* _Task brief_
Your task is to copy the listing exactly. Drop any pictures from the copy.

* _Material_
# # #

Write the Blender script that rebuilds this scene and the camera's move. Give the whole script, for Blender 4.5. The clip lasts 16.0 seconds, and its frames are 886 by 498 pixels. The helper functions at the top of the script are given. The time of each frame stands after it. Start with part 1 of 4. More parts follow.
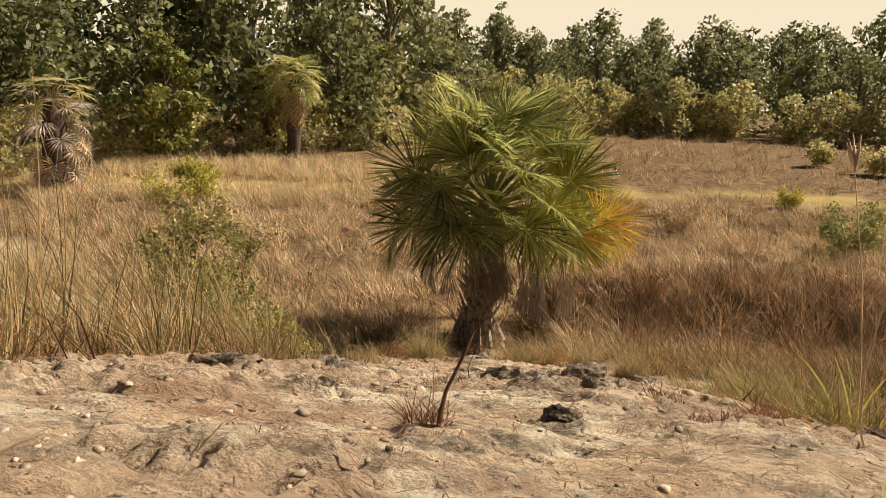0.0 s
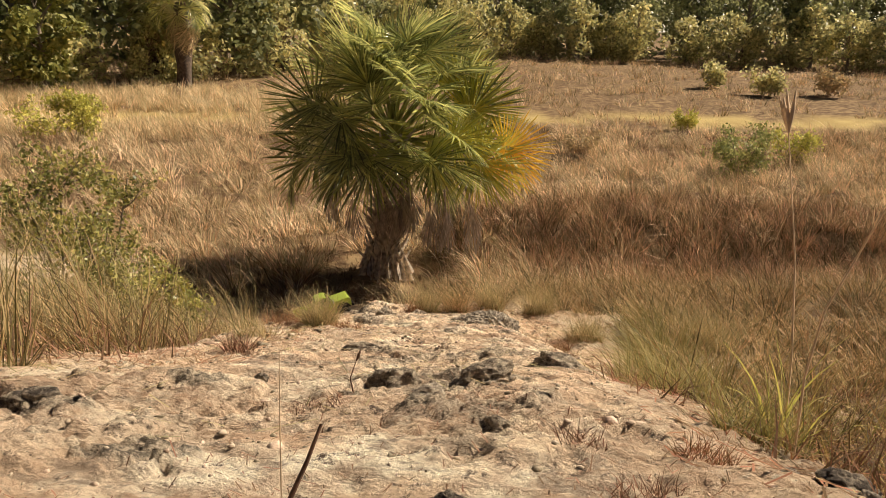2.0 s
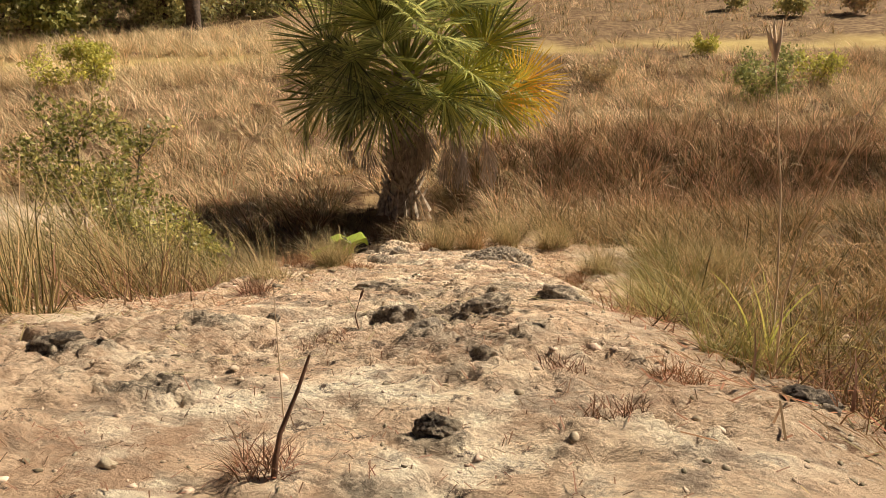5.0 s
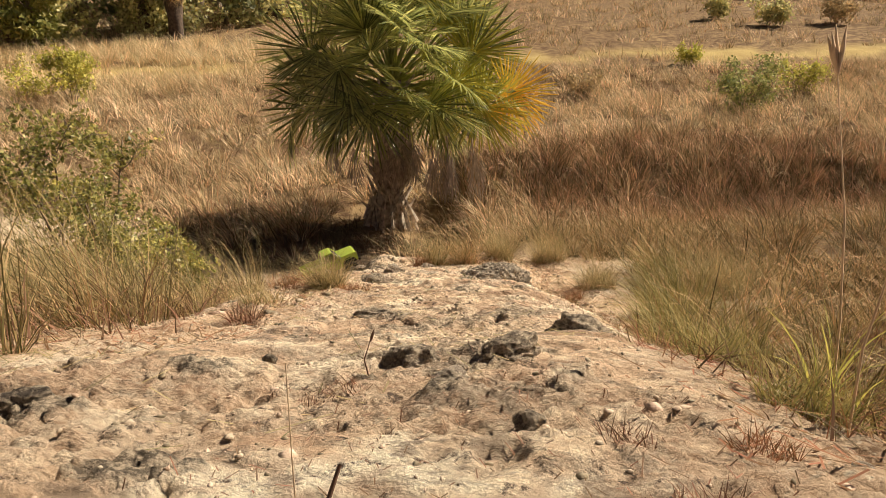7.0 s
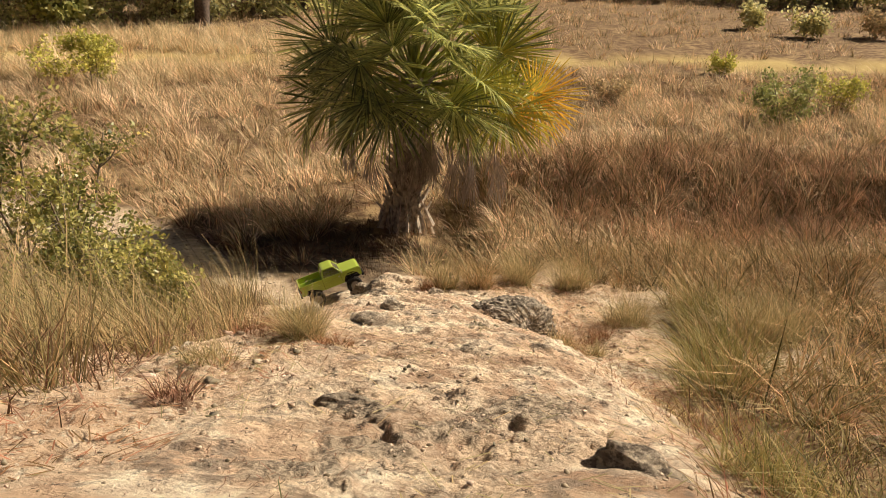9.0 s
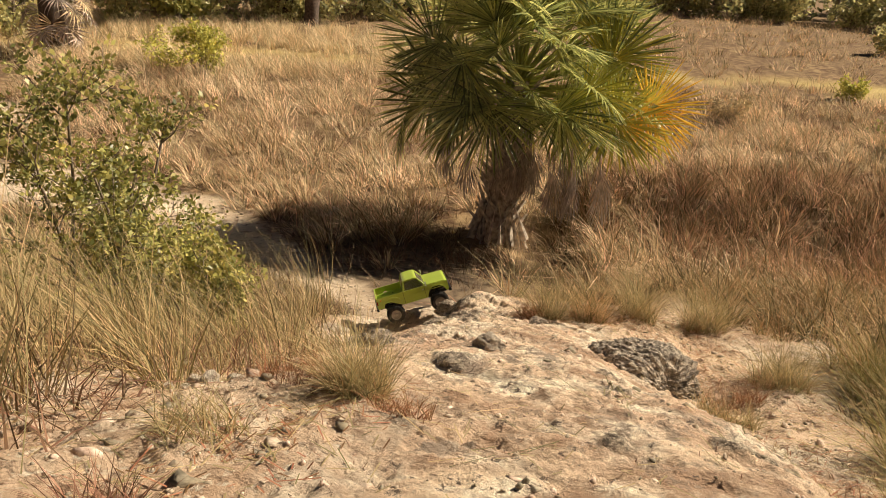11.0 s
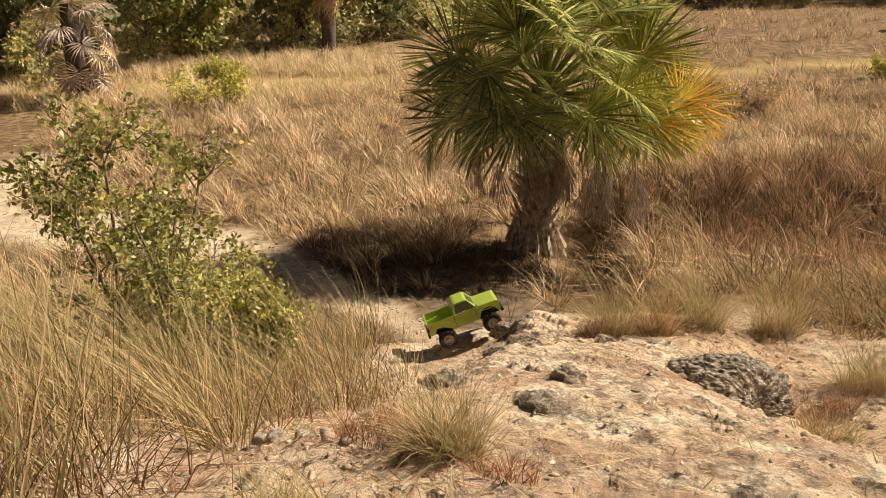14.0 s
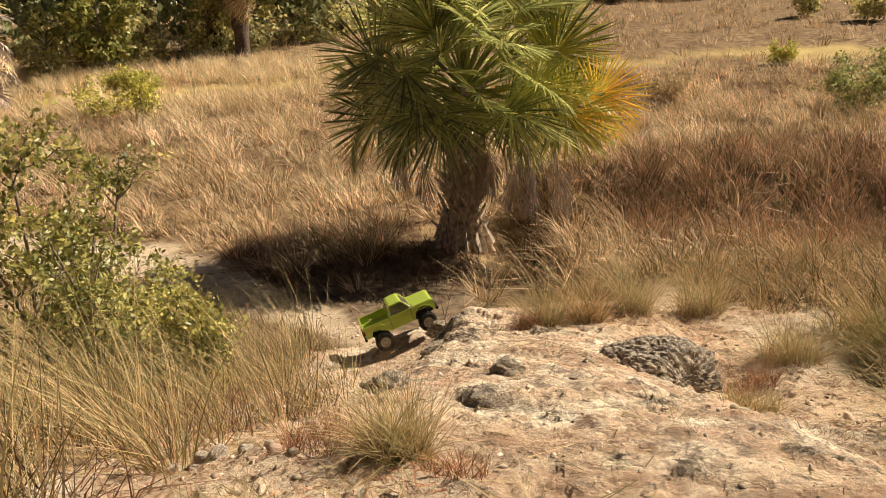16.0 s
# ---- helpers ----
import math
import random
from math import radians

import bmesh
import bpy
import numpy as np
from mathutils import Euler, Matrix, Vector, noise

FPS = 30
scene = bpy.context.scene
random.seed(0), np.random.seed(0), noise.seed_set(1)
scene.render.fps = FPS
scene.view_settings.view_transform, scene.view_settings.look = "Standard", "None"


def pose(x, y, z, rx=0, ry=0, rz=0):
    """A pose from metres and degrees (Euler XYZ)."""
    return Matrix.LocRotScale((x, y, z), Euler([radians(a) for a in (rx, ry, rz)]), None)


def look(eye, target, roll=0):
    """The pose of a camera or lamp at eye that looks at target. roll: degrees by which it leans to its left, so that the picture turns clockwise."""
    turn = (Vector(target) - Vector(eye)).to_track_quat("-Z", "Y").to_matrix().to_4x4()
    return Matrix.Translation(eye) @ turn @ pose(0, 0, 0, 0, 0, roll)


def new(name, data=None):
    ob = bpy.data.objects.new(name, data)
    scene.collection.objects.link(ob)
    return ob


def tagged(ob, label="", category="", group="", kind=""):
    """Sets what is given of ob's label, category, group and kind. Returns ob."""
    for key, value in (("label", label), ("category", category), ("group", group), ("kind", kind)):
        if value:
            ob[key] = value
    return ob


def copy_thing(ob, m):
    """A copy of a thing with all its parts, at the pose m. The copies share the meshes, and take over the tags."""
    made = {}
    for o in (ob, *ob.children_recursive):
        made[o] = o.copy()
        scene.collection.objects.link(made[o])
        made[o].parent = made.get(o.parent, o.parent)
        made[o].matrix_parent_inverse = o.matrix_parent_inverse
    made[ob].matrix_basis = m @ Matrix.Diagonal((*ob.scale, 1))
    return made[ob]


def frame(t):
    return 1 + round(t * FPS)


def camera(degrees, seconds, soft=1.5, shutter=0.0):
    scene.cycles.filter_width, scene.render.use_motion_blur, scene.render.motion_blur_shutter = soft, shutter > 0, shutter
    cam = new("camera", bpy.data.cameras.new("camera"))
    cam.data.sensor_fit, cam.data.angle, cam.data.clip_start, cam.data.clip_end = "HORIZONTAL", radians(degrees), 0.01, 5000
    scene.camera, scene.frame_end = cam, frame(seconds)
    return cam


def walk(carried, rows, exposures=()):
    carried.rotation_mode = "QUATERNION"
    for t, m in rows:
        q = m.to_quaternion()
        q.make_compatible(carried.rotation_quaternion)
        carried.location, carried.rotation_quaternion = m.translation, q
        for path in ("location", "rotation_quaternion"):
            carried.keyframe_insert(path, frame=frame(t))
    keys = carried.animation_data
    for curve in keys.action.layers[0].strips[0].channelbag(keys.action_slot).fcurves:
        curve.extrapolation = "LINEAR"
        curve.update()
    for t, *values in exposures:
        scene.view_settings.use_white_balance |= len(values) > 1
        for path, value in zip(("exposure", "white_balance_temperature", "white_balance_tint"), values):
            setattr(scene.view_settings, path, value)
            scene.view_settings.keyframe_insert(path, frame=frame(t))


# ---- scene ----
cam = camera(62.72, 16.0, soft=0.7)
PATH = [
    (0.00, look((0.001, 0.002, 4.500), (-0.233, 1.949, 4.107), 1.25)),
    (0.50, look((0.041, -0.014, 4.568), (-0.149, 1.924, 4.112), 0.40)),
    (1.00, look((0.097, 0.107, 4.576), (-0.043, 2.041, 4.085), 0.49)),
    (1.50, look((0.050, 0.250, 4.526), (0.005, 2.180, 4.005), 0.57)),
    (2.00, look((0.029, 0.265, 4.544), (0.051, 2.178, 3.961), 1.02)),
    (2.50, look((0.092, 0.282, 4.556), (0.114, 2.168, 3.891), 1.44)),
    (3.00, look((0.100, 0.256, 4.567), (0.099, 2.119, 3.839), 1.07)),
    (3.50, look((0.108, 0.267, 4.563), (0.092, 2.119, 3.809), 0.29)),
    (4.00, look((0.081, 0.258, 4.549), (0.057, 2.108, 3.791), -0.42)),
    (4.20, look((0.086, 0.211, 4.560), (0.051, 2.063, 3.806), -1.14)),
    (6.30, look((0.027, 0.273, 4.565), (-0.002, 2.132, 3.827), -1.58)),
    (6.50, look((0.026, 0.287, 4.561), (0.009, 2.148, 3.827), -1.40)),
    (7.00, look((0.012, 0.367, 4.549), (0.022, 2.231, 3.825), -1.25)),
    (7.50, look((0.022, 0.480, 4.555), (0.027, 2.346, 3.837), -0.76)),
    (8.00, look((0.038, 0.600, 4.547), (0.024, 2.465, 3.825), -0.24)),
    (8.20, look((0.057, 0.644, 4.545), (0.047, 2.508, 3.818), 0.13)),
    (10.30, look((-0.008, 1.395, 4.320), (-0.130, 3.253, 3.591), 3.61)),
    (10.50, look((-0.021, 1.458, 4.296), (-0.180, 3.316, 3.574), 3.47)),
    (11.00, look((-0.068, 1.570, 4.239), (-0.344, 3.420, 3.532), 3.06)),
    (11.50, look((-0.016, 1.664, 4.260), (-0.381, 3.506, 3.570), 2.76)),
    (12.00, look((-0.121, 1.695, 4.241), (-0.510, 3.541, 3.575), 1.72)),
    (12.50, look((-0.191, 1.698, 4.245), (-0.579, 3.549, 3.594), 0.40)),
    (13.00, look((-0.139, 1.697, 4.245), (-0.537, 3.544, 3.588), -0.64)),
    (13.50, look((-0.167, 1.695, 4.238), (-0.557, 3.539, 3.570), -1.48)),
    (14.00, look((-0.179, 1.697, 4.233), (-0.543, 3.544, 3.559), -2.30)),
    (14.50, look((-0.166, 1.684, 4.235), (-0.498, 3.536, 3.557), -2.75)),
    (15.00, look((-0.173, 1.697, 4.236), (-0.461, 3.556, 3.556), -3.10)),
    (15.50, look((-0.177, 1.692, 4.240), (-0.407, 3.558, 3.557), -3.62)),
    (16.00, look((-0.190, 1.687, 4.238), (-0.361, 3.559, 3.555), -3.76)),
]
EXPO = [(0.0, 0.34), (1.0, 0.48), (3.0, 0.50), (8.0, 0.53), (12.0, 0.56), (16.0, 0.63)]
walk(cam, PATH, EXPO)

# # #

* _Solution to the problem_
Write the Blender script that rebuilds this scene and the camera's move. Give the whole script, for Blender 4.5. The clip lasts 16.0 seconds, and its frames are 886 by 498 pixels. The helper functions at the top of the script are given. The time of each frame stands after it. Start with part 1 of 4. More parts follow.
0.0 s
2.0 s
5.0 s
7.0 s
9.0 s
11.0 s
14.0 s
16.0 s
# ---- helpers ----
import math
import random
from math import radians

import bmesh
import bpy
import numpy as np
from mathutils import Euler, Matrix, Vector, noise

FPS = 30
scene = bpy.context.scene
random.seed(0), np.random.seed(0), noise.seed_set(1)
scene.render.fps = FPS
scene.view_settings.view_transform, scene.view_settings.look = "Standard", "None"


def pose(x, y, z, rx=0, ry=0, rz=0):
    """A pose from metres and degrees (Euler XYZ)."""
    return Matrix.LocRotScale((x, y, z), Euler([radians(a) for a in (rx, ry, rz)]), None)


def look(eye, target, roll=0):
    """The pose of a camera or lamp at eye that looks at target. roll: degrees by which it leans to its left, so that the picture turns clockwise."""
    turn = (Vector(target) - Vector(eye)).to_track_quat("-Z", "Y").to_matrix().to_4x4()
    return Matrix.Translation(eye) @ turn @ pose(0, 0, 0, 0, 0, roll)


def new(name, data=None):
    ob = bpy.data.objects.new(name, data)
    scene.collection.objects.link(ob)
    return ob


def tagged(ob, label="", category="", group="", kind=""):
    """Sets what is given of ob's label, category, group and kind. Returns ob."""
    for key, value in (("label", label), ("category", category), ("group", group), ("kind", kind)):
        if value:
            ob[key] = value
    return ob


def copy_thing(ob, m):
    """A copy of a thing with all its parts, at the pose m. The copies share the meshes, and take over the tags."""
    made = {}
    for o in (ob, *ob.children_recursive):
        made[o] = o.copy()
        scene.collection.objects.link(made[o])
        made[o].parent = made.get(o.parent, o.parent)
        made[o].matrix_parent_inverse = o.matrix_parent_inverse
    made[ob].matrix_basis = m @ Matrix.Diagonal((*ob.scale, 1))
    return made[ob]


def frame(t):
    return 1 + round(t * FPS)


def camera(degrees, seconds, soft=1.5, shutter=0.0):
    scene.cycles.filter_width, scene.render.use_motion_blur, scene.render.motion_blur_shutter = soft, shutter > 0, shutter
    cam = new("camera", bpy.data.cameras.new("camera"))
    cam.data.sensor_fit, cam.data.angle, cam.data.clip_start, cam.data.clip_end = "HORIZONTAL", radians(degrees), 0.01, 5000
    scene.camera, scene.frame_end = cam, frame(seconds)
    return cam


def walk(carried, rows, exposures=()):
    carried.rotation_mode = "QUATERNION"
    for t, m in rows:
        q = m.to_quaternion()
        q.make_compatible(carried.rotation_quaternion)
        carried.location, carried.rotation_quaternion = m.translation, q
        for path in ("location", "rotation_quaternion"):
            carried.keyframe_insert(path, frame=frame(t))
    keys = carried.animation_data
    for curve in keys.action.layers[0].strips[0].channelbag(keys.action_slot).fcurves:
        curve.extrapolation = "LINEAR"
        curve.update()
    for t, *values in exposures:
        scene.view_settings.use_white_balance |= len(values) > 1
        for path, value in zip(("exposure", "white_balance_temperature", "white_balance_tint"), values):
            setattr(scene.view_settings, path, value)
            scene.view_settings.keyframe_insert(path, frame=frame(t))


# ---- scene ----
cam = camera(62.72, 16.0, soft=0.7)
PATH = [
    (0.00, look((0.001, 0.002, 4.500), (-0.233, 1.949, 4.107), 1.25)),
    (0.50, look((0.041, -0.014, 4.568), (-0.149, 1.924, 4.112), 0.40)),
    (1.00, look((0.097, 0.107, 4.576), (-0.043, 2.041, 4.085), 0.49)),
    (1.50, look((0.050, 0.250, 4.526), (0.005, 2.180, 4.005), 0.57)),
    (2.00, look((0.029, 0.265, 4.544), (0.051, 2.178, 3.961), 1.02)),
    (2.50, look((0.092, 0.282, 4.556), (0.114, 2.168, 3.891), 1.44)),
    (3.00, look((0.100, 0.256, 4.567), (0.099, 2.119, 3.839), 1.07)),
    (3.50, look((0.108, 0.267, 4.563), (0.092, 2.119, 3.809), 0.29)),
    (4.00, look((0.081, 0.258, 4.549), (0.057, 2.108, 3.791), -0.42)),
    (4.20, look((0.086, 0.211, 4.560), (0.051, 2.063, 3.806), -1.14)),
    (6.30, look((0.027, 0.273, 4.565), (-0.002, 2.132, 3.827), -1.58)),
    (6.50, look((0.026, 0.287, 4.561), (0.009, 2.148, 3.827), -1.40)),
    (7.00, look((0.012, 0.367, 4.549), (0.022, 2.231, 3.825), -1.25)),
    (7.50, look((0.022, 0.480, 4.555), (0.027, 2.346, 3.837), -0.76)),
    (8.00, look((0.038, 0.600, 4.547), (0.024, 2.465, 3.825), -0.24)),
    (8.20, look((0.057, 0.644, 4.545), (0.047, 2.508, 3.818), 0.13)),
    (10.30, look((-0.008, 1.395, 4.320), (-0.130, 3.253, 3.591), 3.61)),
    (10.50, look((-0.021, 1.458, 4.296), (-0.180, 3.316, 3.574), 3.47)),
    (11.00, look((-0.068, 1.570, 4.239), (-0.344, 3.420, 3.532), 3.06)),
    (11.50, look((-0.016, 1.664, 4.260), (-0.381, 3.506, 3.570), 2.76)),
    (12.00, look((-0.121, 1.695, 4.241), (-0.510, 3.541, 3.575), 1.72)),
    (12.50, look((-0.191, 1.698, 4.245), (-0.579, 3.549, 3.594), 0.40)),
    (13.00, look((-0.139, 1.697, 4.245), (-0.537, 3.544, 3.588), -0.64)),
    (13.50, look((-0.167, 1.695, 4.238), (-0.557, 3.539, 3.570), -1.48)),
    (14.00, look((-0.179, 1.697, 4.233), (-0.543, 3.544, 3.559), -2.30)),
    (14.50, look((-0.166, 1.684, 4.235), (-0.498, 3.536, 3.557), -2.75)),
    (15.00, look((-0.173, 1.697, 4.236), (-0.461, 3.556, 3.556), -3.10)),
    (15.50, look((-0.177, 1.692, 4.240), (-0.407, 3.558, 3.557), -3.62)),
    (16.00, look((-0.190, 1.687, 4.238), (-0.361, 3.559, 3.555), -3.76)),
]
EXPO = [(0.0, 0.34), (1.0, 0.48), (3.0, 0.50), (8.0, 0.53), (12.0, 0.56), (16.0, 0.63)]
walk(cam, PATH, EXPO)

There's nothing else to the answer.